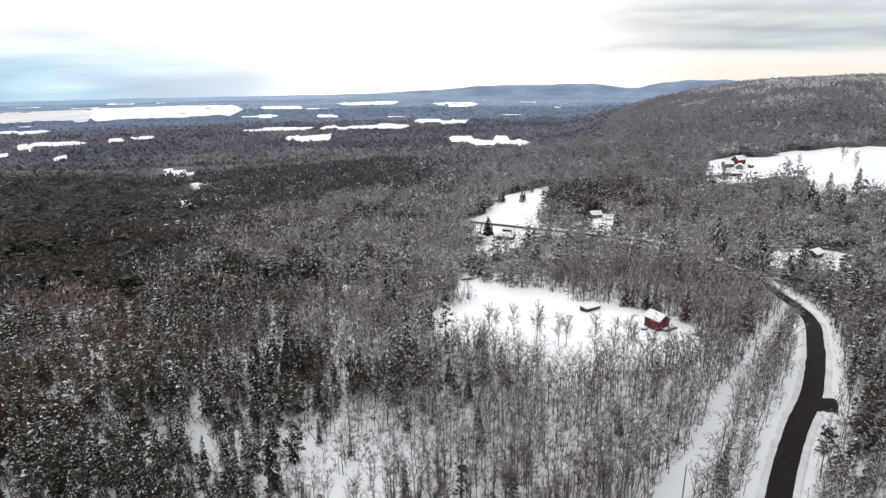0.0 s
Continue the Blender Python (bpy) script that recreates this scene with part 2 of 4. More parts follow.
def terr(x, y):
    """Height of the ground: a shelf that falls to a plain, with a hill, a low ridge and far mountains."""
    x, y = np.asarray(x, float), np.asarray(y, float)
    r, a = np.hypot(x, y), np.degrees(np.arctan2(-x, y))
    fall = 1 - np.exp(-np.maximum(r - 190, 0) / 520)
    z = -75 * fall * (1 - 0.3 * soft((a - 65) / 40))
    z = z + 9 * soft((-a - 2) / 26) * soft((r - 60) / 120) * soft((1500 - r) / 900)
    z = z + 9 * soft((a - 62) / 36) * soft((r - 60) / 150) * soft((1500 - r) / 900)
    # wooded hill beside the farm, low ridge across the woods
    t, d = np.radians(a + 43) * r, r - 1500
    flank = 152 * np.exp(-0.5 * (t / 500) ** 2) * soft((150 - np.abs(a + 43)) / 60)
    crest = np.interp(-a, (12.5, 14, 16.3, 18.7, 20.5, 22.4, 26.4, 31, 36, 60, 90), (0, 2, 28, 64, 88, 105, 130, 145, 150, 150, 0))
    far_side = soft((r - 720) / 420)
    z = z + (flank * (1 - far_side) + crest * far_side) * np.exp(-0.5 * (d / np.where(d < 0, 560, 900)) ** 2)
    z = z + 29 * bump(a, 60, 22) * bump(r, 1000, 190) - 12 * bump(a, 22, 7) * bump(r, 900, 320)
    # the far rim of the plain and the mountains on it
    rim = soft((r - 3900) / 800)
    z = z + 10 * rim - 48 * soft((r - 4250) / 600) * soft((a - 38) / 20) * soft((121 - a) / 10)
    high = 98 * soft((-a - 18.5) / 5) * soft((36 + a) / 6) + 68 * bump(a, -16, 2.8) + 66 * bump(a, -8.5, 3.8) + 26 * bump(a, -0.5, 4)
    high = high + 30 * bump(a, 128, 8) + 16 * bump(a, 113, 5)
    high = high * (1 + 0.04 * np.sin(a * 0.9) + 0.05 * np.sin(a * 2.3 + 1) + 0.02 * np.sin(a * 4.1) + 0.01 * np.sin(a * 7.7))
    z = z + high * bump(r, 4720, 190)
    # gentle folds across the woods
    fold = soft((r - 330) / 220) * soft((1500 - r) / 300) * soft((a - 6) / 14) * soft((112 - a) / 20)
    z = z + fold * (6.5 * np.sin(r / 37 + 1.6 * np.sin(a / 9) + a / 15) + 2.5 * np.sin(r / 19 - a / 6 + 1.0))
    return z + 2.2 * np.sin(x / 61 + 1.3) * np.sin(y / 73 + 0.4) * soft((r - 80) / 200)


def inside(x, y, poly):
    """Points within a polygon."""
    x, y = np.asarray(x, float), np.asarray(y, float)
    got = np.zeros(x.shape, bool)
    for (x0, y0), (x1, y1) in zip(poly, poly[1:] + poly[:1]):
        if y0 != y1:
            got ^= ((y0 > y) != (y1 > y)) & (x < (x1 - x0) * (y - y0) / (y1 - y0) + x0)
    return got


def glide(points, n=8):
    """A smooth line through a few points."""
    p = np.array(points, float)
    q = np.vstack([2 * p[0] - p[1], p, 2 * p[-1] - p[-2]])
    rows = []
    for i in range(len(p) - 1):
        a, b, c, d = q[i:i + 4]
        for u in np.linspace(0, 1, n, endpoint=False):
            rows.append(0.5 * (2 * b + (c - a) * u + (2 * a - 5 * b + 4 * c - d) * u * u + (3 * b - a - 3 * c + d) * u ** 3))
    return np.array(rows + [p[-1]])


def off_line(x, y, line):
    """Distance of points from a line."""
    x, y = np.asarray(x, float), np.asarray(y, float)
    best = np.full(x.shape, 1e9)
    for (ax, ay), (bx, by) in zip(line[:-1], line[1:]):
        dx, dy = bx - ax, by - ay
        u = np.clip(((x - ax) * dx + (y - ay) * dy) / (dx * dx + dy * dy + 1e-9), 0, 1)
        best = np.minimum(best, np.hypot(x - ax - u * dx, y - ay - u * dy))
    return best


ROAD = glide([(-52, -105), (-14, -40), (30, 30), (52, 66), (74, 99), (89, 118), (101, 131), (112, 146), (124, 164), (135, 182), (141, 200), (145, 234),
              (142, 262), (134, 289), (126, 315), (111, 336), (92, 364), (61, 398), (36, 420)])
CUT = glide([(30, 75), (54, 103), (67, 117), (80, 133), (94, 147), (115, 172), (132, 192)])
DRIVE = glide([(98, 128), (101, 127.6), (103.5, 126.8), (105.5, 125.6)])
FAR_ROAD = glide([(-1300, -1080), (-1017, -767), (-782, -554), (-637, -462), (-537, -414), (-440, -380)])
STREAM = glide([(-447, 1058), (-411, 1010), (-344, 908), (-292, 770), (-262, 664), (-231, 545)])
TRACK = glide([(-128, -120), (-139, -81), (-146, -44), (-151, -5), (-159, 45), (-163, 66)])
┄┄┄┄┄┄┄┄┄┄
SET EXERCISE:
Your task is to repeat the material above exactly, without its pictures.

EXPECTED ANSWER:
0.0 s
Continue the Blender Python (bpy) script that recreates this scene with part 2 of 4. More parts follow.
def terr(x, y):
    """Height of the ground: a shelf that falls to a plain, with a hill, a low ridge and far mountains."""
    x, y = np.asarray(x, float), np.asarray(y, float)
    r, a = np.hypot(x, y), np.degrees(np.arctan2(-x, y))
    fall = 1 - np.exp(-np.maximum(r - 190, 0) / 520)
    z = -75 * fall * (1 - 0.3 * soft((a - 65) / 40))
    z = z + 9 * soft((-a - 2) / 26) * soft((r - 60) / 120) * soft((1500 - r) / 900)
    z = z + 9 * soft((a - 62) / 36) * soft((r - 60) / 150) * soft((1500 - r) / 900)
    # wooded hill beside the farm, low ridge across the woods
    t, d = np.radians(a + 43) * r, r - 1500
    flank = 152 * np.exp(-0.5 * (t / 500) ** 2) * soft((150 - np.abs(a + 43)) / 60)
    crest = np.interp(-a, (12.5, 14, 16.3, 18.7, 20.5, 22.4, 26.4, 31, 36, 60, 90), (0, 2, 28, 64, 88, 105, 130, 145, 150, 150, 0))
    far_side = soft((r - 720) / 420)
    z = z + (flank * (1 - far_side) + crest * far_side) * np.exp(-0.5 * (d / np.where(d < 0, 560, 900)) ** 2)
    z = z + 29 * bump(a, 60, 22) * bump(r, 1000, 190) - 12 * bump(a, 22, 7) * bump(r, 900, 320)
    # the far rim of the plain and the mountains on it
    rim = soft((r - 3900) / 800)
    z = z + 10 * rim - 48 * soft((r - 4250) / 600) * soft((a - 38) / 20) * soft((121 - a) / 10)
    high = 98 * soft((-a - 18.5) / 5) * soft((36 + a) / 6) + 68 * bump(a, -16, 2.8) + 66 * bump(a, -8.5, 3.8) + 26 * bump(a, -0.5, 4)
    high = high + 30 * bump(a, 128, 8) + 16 * bump(a, 113, 5)
    high = high * (1 + 0.04 * np.sin(a * 0.9) + 0.05 * np.sin(a * 2.3 + 1) + 0.02 * np.sin(a * 4.1) + 0.01 * np.sin(a * 7.7))
    z = z + high * bump(r, 4720, 190)
    # gentle folds across the woods
    fold = soft((r - 330) / 220) * soft((1500 - r) / 300) * soft((a - 6) / 14) * soft((112 - a) / 20)
    z = z + fold * (6.5 * np.sin(r / 37 + 1.6 * np.sin(a / 9) + a / 15) + 2.5 * np.sin(r / 19 - a / 6 + 1.0))
    return z + 2.2 * np.sin(x / 61 + 1.3) * np.sin(y / 73 + 0.4) * soft((r - 80) / 200)


def inside(x, y, poly):
    """Points within a polygon."""
    x, y = np.asarray(x, float), np.asarray(y, float)
    got = np.zeros(x.shape, bool)
    for (x0, y0), (x1, y1) in zip(poly, poly[1:] + poly[:1]):
        if y0 != y1:
            got ^= ((y0 > y) != (y1 > y)) & (x < (x1 - x0) * (y - y0) / (y1 - y0) + x0)
    return got


def glide(points, n=8):
    """A smooth line through a few points."""
    p = np.array(points, float)
    q = np.vstack([2 * p[0] - p[1], p, 2 * p[-1] - p[-2]])
    rows = []
    for i in range(len(p) - 1):
        a, b, c, d = q[i:i + 4]
        for u in np.linspace(0, 1, n, endpoint=False):
            rows.append(0.5 * (2 * b + (c - a) * u + (2 * a - 5 * b + 4 * c - d) * u * u + (3 * b - a - 3 * c + d) * u ** 3))
    return np.array(rows + [p[-1]])


def off_line(x, y, line):
    """Distance of points from a line."""
    x, y = np.asarray(x, float), np.asarray(y, float)
    best = np.full(x.shape, 1e9)
    for (ax, ay), (bx, by) in zip(line[:-1], line[1:]):
        dx, dy = bx - ax, by - ay
        u = np.clip(((x - ax) * dx + (y - ay) * dy) / (dx * dx + dy * dy + 1e-9), 0, 1)
        best = np.minimum(best, np.hypot(x - ax - u * dx, y - ay - u * dy))
    return best


ROAD = glide([(-52, -105), (-14, -40), (30, 30), (52, 66), (74, 99), (89, 118), (101, 131), (112, 146), (124, 164), (135, 182), (141, 200), (145, 234),
              (142, 262), (134, 289), (126, 315), (111, 336), (92, 364), (61, 398), (36, 420)])
CUT = glide([(30, 75), (54, 103), (67, 117), (80, 133), (94, 147), (115, 172), (132, 192)])
DRIVE = glide([(98, 128), (101, 127.6), (103.5, 126.8), (105.5, 125.6)])
FAR_ROAD = glide([(-1300, -1080), (-1017, -767), (-782, -554), (-637, -462), (-537, -414), (-440, -380)])
STREAM = glide([(-447, 1058), (-411, 1010), (-344, 908), (-292, 770), (-262, 664), (-231, 545)])
TRACK = glide([(-128, -120), (-139, -81), (-146, -44), (-151, -5), (-159, 45), (-163, 66)])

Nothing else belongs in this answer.